Aim of the exercise:
Reproduce the material word for word; the images stay out.

Records supplied:
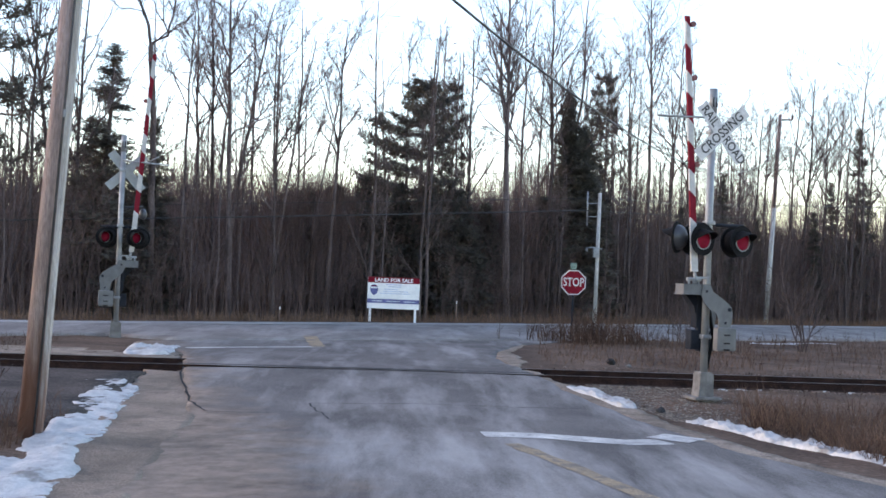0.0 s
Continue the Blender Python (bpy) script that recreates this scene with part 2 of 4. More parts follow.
def stain(m, colour, z0, z1):
    """Mixes a ragged stain into the foot of a material, fading out between two heights."""
    n, l = m.node_tree.nodes, m.node_tree.links
    b = n["Principled BSDF"]
    base = b.inputs["Base Color"].links[0].from_socket
    geo = n.new("ShaderNodeNewGeometry")
    sep = n.new("ShaderNodeSeparateXYZ")
    l.new(geo.outputs["Position"], sep.inputs[0])
    nz = n.new("ShaderNodeTexNoise")
    nz.inputs["Scale"].default_value, nz.inputs["Detail"].default_value = 3.0, 5
    mp = n.new("ShaderNodeMapping")
    mp.inputs["Scale"].default_value = (5, 5, 0.35)
    l.new(geo.outputs["Position"], mp.inputs[0])
    l.new(mp.outputs[0], nz.inputs["Vector"])
    ad = n.new("ShaderNodeMath")
    ad.operation = "MULTIPLY_ADD"
    ad.inputs[1].default_value = 1.8
    l.new(nz.outputs[0], ad.inputs[0])
    l.new(sep.outputs[2], ad.inputs[2])
    rg = n.new("ShaderNodeMapRange")
    rg.inputs[1].default_value, rg.inputs[2].default_value = z0 + 0.9, z1 + 0.9
    rg.inputs[3].default_value, rg.inputs[4].default_value = 0.9, 0.0
    l.new(ad.outputs[0], rg.inputs[0])
    mix = n.new("ShaderNodeMix")
    mix.data_type = "RGBA"
    mix.inputs[7].default_value = (*colour, 1)
    l.new(rg.outputs[0], mix.inputs[0])
    l.new(base, mix.inputs[6])
    l.new(mix.outputs[2], b.inputs["Base Color"])


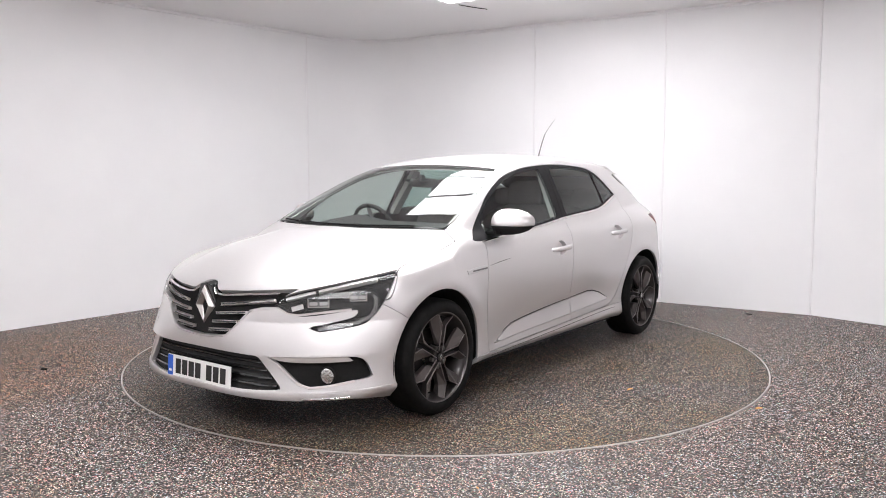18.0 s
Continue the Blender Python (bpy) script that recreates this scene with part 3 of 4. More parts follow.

Solution for this problem:
0.0 s
Continue the Blender Python (bpy) script that recreates this scene with part 2 of 4. More parts follow.
def stain(m, colour, z0, z1):
    """Mixes a ragged stain into the foot of a material, fading out between two heights."""
    n, l = m.node_tree.nodes, m.node_tree.links
    b = n["Principled BSDF"]
    base = b.inputs["Base Color"].links[0].from_socket
    geo = n.new("ShaderNodeNewGeometry")
    sep = n.new("ShaderNodeSeparateXYZ")
    l.new(geo.outputs["Position"], sep.inputs[0])
    nz = n.new("ShaderNodeTexNoise")
    nz.inputs["Scale"].default_value, nz.inputs["Detail"].default_value = 3.0, 5
    mp = n.new("ShaderNodeMapping")
    mp.inputs["Scale"].default_value = (5, 5, 0.35)
    l.new(geo.outputs["Position"], mp.inputs[0])
    l.new(mp.outputs[0], nz.inputs["Vector"])
    ad = n.new("ShaderNodeMath")
    ad.operation = "MULTIPLY_ADD"
    ad.inputs[1].default_value = 1.8
    l.new(nz.outputs[0], ad.inputs[0])
    l.new(sep.outputs[2], ad.inputs[2])
    rg = n.new("ShaderNodeMapRange")
    rg.inputs[1].default_value, rg.inputs[2].default_value = z0 + 0.9, z1 + 0.9
    rg.inputs[3].default_value, rg.inputs[4].default_value = 0.9, 0.0
    l.new(ad.outputs[0], rg.inputs[0])
    mix = n.new("ShaderNodeMix")
    mix.data_type = "RGBA"
    mix.inputs[7].default_value = (*colour, 1)
    l.new(rg.outputs[0], mix.inputs[0])
    l.new(base, mix.inputs[6])
    l.new(mix.outputs[2], b.inputs["Base Color"])


18.0 s
Continue the Blender Python (bpy) script that recreates this scene with part 3 of 4. More parts follow.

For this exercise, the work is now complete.